From a box no less. What the heck is the world coming to?
Inspired by my pantry “shelf of shame” where items that should have been rotated out long ago reside, Jonathan Bloom’s Wasted Food blog, and Sharon Astyk’s Independence Days Challenge Item #4 (Reduce Waste) and #7 (Eat the Food), and Keith’s insistence that we could just drown it in ice cream and booze, I assembled this:
That, dear readers, is an authentic box of cake mix that has somehow resided in the nether reaches of my baking pantry since 1995! I do not know how it got there, who bought it, or why I’ve moved it, but there it is. Well, it was. It’s residency permit in my house has expired!
I’ve never made a box cake mix before. I’ve certainly baked plenty of cakes, but haven’t ever been compelled to buy a box of sugar, flour, powdered oil, leavener, salt and a plethora of chemicals to do so. Whoever first came up with the idea of boxing the cheapest ingredients of a cake, printing an incredibly convoluted rebus of a recipe and slapping on a professional food stylists’ image of cake on the front and charging whatever it costs for maybe 50 cents worth of stuff must be a rich man by now.
Hey, propylene glycol is in shampoo too!
The instructions alone are enough to scare anyone off baking. It’s not that it’s hard, it’s just hard to read and follow. Hard for me anyway. I think they’re intentionally written so that this simple task of mixing things together is made complex so as to infer that baking a real cake must be really difficult. The ingredients are a real turn off for me too. Of course, this thing is so old that it doesn’t have any of the ubiquitous corn syrup solids. Small win.
So after I checked the Duncan Hines website to make sure that I wouldn’t be poisoning myself due to the advanced age of the product, I checked inside for evidence of bugs or rodents. Even though the leavener might be aged over the years, nothing else had wanted to eat it either. Drat!

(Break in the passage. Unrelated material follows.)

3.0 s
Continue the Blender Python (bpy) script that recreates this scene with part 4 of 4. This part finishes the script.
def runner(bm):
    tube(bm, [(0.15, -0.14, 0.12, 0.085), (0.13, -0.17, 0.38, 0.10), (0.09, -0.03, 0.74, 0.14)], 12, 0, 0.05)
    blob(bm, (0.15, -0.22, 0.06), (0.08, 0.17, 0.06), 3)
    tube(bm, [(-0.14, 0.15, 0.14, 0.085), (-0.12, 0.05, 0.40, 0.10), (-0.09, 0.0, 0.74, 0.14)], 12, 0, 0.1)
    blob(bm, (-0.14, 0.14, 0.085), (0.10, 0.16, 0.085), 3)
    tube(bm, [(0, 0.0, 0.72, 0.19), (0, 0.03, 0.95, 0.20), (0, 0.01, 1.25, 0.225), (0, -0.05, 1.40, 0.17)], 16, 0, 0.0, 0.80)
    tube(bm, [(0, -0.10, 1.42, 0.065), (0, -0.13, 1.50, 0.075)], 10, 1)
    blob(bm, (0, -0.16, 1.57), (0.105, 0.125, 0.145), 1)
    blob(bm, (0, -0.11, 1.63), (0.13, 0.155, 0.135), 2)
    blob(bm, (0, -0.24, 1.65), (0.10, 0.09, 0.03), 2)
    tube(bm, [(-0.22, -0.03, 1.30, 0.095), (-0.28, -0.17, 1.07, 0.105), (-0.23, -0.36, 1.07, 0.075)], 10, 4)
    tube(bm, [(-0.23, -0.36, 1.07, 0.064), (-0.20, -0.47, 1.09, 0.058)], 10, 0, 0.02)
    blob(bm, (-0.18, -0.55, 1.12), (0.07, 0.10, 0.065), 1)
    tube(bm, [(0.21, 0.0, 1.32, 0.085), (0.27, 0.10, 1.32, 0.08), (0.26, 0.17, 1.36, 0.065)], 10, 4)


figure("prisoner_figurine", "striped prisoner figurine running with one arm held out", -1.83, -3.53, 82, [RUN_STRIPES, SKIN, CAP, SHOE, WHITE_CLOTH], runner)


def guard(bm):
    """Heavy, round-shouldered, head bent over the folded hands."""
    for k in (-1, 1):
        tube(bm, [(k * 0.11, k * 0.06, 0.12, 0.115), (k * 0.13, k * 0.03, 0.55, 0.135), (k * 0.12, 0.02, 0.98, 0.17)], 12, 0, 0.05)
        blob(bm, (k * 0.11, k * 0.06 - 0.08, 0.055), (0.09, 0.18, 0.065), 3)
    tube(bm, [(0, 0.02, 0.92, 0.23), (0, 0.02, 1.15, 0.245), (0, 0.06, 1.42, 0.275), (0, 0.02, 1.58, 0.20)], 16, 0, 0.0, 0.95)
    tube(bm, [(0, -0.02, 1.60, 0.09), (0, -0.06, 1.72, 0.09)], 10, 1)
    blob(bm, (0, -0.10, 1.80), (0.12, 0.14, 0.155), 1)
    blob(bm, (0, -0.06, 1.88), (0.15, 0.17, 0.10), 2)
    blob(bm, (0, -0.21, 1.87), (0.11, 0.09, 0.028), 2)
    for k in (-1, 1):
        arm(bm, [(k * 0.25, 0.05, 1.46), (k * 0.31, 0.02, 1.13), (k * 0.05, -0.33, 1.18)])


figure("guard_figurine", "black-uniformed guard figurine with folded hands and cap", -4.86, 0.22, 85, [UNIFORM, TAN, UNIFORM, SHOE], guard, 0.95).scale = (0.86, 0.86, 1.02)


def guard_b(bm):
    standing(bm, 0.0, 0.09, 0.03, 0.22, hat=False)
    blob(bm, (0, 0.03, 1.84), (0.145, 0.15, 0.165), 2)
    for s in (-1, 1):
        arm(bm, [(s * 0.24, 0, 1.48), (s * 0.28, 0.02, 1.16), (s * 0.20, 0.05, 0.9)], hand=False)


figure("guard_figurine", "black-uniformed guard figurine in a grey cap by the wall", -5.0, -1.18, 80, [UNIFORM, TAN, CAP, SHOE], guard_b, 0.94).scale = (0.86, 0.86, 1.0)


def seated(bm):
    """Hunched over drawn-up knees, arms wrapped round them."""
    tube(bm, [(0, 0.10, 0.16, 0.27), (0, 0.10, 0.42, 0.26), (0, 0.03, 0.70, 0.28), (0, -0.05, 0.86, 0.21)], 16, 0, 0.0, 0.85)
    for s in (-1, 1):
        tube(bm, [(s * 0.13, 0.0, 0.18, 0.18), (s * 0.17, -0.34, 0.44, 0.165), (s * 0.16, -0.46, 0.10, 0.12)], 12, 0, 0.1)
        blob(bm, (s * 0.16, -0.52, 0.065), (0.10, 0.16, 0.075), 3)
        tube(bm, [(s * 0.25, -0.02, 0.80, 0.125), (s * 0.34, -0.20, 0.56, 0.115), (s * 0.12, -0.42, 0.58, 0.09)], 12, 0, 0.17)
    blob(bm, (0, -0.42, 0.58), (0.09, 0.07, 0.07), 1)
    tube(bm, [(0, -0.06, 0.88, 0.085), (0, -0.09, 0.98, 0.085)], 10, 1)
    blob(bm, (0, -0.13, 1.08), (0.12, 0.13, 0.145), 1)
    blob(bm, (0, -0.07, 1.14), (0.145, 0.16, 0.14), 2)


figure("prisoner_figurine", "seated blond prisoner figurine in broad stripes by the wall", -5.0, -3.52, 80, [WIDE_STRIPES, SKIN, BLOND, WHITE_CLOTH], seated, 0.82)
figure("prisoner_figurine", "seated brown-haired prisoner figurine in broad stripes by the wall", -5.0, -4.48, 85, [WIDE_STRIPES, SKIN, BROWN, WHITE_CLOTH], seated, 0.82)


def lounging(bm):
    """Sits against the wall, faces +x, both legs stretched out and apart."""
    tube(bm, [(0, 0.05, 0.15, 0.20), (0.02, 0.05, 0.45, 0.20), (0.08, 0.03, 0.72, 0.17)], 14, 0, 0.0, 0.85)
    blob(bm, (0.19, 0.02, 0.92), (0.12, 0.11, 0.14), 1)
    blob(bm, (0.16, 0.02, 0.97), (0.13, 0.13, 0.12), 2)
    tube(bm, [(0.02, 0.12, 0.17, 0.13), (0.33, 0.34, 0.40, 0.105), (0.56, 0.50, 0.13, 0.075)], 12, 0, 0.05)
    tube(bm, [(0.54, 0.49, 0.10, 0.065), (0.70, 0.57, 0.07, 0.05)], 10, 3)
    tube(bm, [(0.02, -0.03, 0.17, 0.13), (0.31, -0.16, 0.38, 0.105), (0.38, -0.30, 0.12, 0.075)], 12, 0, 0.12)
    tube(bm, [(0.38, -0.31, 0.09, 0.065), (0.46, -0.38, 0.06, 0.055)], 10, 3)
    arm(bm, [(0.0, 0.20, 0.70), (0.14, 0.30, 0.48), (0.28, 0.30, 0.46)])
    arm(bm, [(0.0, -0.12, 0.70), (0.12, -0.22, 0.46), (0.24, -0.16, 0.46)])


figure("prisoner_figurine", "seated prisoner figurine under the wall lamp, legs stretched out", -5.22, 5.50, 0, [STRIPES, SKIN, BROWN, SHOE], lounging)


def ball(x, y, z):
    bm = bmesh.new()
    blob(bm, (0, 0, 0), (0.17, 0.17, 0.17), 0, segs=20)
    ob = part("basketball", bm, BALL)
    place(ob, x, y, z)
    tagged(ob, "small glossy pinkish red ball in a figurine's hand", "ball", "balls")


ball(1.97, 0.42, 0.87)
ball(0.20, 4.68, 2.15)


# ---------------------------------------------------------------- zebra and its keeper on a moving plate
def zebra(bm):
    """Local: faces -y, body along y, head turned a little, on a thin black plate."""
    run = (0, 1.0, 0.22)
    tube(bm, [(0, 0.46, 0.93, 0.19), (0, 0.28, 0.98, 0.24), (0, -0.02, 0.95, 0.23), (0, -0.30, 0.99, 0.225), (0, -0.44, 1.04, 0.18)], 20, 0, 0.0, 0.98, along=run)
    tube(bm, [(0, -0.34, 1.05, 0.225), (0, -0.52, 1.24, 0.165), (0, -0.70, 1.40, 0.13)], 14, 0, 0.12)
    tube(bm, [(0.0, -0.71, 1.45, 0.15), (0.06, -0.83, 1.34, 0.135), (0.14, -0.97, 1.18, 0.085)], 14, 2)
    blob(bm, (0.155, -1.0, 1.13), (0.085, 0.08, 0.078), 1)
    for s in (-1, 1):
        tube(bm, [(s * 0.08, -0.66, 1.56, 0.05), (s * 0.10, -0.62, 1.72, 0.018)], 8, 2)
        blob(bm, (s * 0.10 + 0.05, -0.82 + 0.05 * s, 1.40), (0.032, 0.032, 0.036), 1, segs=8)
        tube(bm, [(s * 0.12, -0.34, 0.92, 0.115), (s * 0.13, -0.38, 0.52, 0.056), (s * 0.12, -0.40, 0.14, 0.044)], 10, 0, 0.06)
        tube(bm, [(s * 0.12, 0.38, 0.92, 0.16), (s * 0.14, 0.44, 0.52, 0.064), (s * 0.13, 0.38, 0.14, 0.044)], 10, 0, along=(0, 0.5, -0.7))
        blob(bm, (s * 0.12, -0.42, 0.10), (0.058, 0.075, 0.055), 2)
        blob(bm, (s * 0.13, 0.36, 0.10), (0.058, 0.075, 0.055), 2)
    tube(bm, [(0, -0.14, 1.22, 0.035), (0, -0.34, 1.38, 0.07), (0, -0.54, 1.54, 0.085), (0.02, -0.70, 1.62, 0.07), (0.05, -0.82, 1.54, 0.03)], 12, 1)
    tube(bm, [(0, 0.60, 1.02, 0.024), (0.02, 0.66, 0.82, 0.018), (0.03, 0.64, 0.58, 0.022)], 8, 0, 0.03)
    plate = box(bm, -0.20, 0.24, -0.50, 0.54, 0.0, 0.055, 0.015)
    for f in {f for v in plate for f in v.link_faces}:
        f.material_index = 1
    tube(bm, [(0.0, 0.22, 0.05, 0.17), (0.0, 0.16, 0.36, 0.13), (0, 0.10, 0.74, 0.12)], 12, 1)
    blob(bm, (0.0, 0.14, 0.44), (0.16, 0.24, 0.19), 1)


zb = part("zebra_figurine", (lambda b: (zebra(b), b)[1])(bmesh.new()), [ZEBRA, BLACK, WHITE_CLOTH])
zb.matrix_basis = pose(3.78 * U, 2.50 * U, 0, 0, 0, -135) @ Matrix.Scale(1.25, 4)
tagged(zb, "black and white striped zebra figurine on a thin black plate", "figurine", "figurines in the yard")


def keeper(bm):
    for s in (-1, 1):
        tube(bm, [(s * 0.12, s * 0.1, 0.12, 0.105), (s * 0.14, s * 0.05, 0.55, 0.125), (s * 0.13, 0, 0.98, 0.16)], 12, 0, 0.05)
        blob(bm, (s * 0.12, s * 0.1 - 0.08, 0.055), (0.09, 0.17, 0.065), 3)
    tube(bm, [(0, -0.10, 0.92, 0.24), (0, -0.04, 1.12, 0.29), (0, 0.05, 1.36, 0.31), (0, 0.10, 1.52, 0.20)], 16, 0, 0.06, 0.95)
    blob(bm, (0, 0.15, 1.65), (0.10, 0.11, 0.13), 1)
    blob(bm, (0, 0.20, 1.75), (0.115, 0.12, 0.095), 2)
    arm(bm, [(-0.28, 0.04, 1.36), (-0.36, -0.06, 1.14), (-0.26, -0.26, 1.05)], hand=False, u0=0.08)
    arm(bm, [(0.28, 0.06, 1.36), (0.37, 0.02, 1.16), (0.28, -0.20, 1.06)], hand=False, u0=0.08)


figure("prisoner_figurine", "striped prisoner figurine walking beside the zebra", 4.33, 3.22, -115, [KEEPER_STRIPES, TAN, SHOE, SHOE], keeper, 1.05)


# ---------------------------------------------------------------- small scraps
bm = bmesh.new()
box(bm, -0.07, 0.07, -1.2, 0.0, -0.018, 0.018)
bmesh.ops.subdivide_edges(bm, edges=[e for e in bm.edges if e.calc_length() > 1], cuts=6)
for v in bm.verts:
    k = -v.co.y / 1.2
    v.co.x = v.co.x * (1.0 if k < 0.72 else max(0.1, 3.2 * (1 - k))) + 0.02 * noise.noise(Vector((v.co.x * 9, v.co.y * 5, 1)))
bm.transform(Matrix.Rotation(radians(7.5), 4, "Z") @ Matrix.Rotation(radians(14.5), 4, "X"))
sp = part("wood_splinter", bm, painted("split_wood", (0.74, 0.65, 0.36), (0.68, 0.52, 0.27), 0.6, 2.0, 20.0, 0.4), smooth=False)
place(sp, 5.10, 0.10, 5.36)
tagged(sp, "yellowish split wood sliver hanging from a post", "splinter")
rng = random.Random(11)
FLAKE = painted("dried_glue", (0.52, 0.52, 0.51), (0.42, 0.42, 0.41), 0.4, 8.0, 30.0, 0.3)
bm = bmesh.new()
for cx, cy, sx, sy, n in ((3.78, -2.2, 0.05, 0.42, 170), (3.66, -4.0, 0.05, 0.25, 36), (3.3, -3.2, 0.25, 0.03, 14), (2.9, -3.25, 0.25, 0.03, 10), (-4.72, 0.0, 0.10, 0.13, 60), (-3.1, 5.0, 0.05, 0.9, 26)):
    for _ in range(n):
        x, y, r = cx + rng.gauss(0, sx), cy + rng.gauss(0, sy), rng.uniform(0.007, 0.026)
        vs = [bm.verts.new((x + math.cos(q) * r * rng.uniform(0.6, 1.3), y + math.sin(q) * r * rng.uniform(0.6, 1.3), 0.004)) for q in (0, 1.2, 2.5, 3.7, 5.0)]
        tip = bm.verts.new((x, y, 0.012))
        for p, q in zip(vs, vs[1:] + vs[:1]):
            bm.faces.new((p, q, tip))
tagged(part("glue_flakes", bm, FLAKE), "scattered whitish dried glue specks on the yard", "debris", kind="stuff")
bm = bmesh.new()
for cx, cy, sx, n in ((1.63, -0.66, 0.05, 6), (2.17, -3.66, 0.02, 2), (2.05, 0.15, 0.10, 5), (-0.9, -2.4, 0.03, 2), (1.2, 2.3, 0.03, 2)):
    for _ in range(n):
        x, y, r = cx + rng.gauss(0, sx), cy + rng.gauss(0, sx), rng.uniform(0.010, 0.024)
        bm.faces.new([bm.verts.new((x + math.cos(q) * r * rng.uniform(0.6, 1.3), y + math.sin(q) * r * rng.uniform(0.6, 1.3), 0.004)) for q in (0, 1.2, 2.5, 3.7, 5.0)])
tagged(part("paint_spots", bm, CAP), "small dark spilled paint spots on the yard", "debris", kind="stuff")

Forging ahead, I gathered up my mise. Cleverly, Croesus Duncan Hines, has the poor housewife furnish all the expensive bits such as 3 eggs. I didn’t have any vegetable oil except olive so I melted a mixture of butter, coconut oil and some Spectrum shortening. During my research, I’d read some recipes that had suggested a dollop of sour cream. Didn’t have any of that either, but yogurt could stand in. What else? Oh yes, water. These mixes are so handy, just add water … and eggs and oil and …
While I was meddling, I decided to add in strawberry jam hoping to cover up the chemical tinge. I read that one on the interwebs too. I also added in a shy teaspoon of baking soda and baking powder to ensure a rise. The batter was a bit lumpy, caking agents age as well, I suppose, but behaved. Since I didn’t have nor want frosting, I decided on the Bundt format.
Because of the extra moisture in the jam, it took longer than 32 – 37 minutes to bake. I think I hit the snooze button on the timer 4 or 5 times before my tester came out clean.
The verdict? A bit sweet since mixes make up in sugar what they lack in flavor and I added the jam. The crumb is a bit holey, but that was my fault for overbeating. I got a little overzealous since I hadn’t used my hand mixer in ages.
I think a little rum and ice cream should make it go down just fine. Maybe there’s even some vintage pudding mix around for a cheater’s trifle.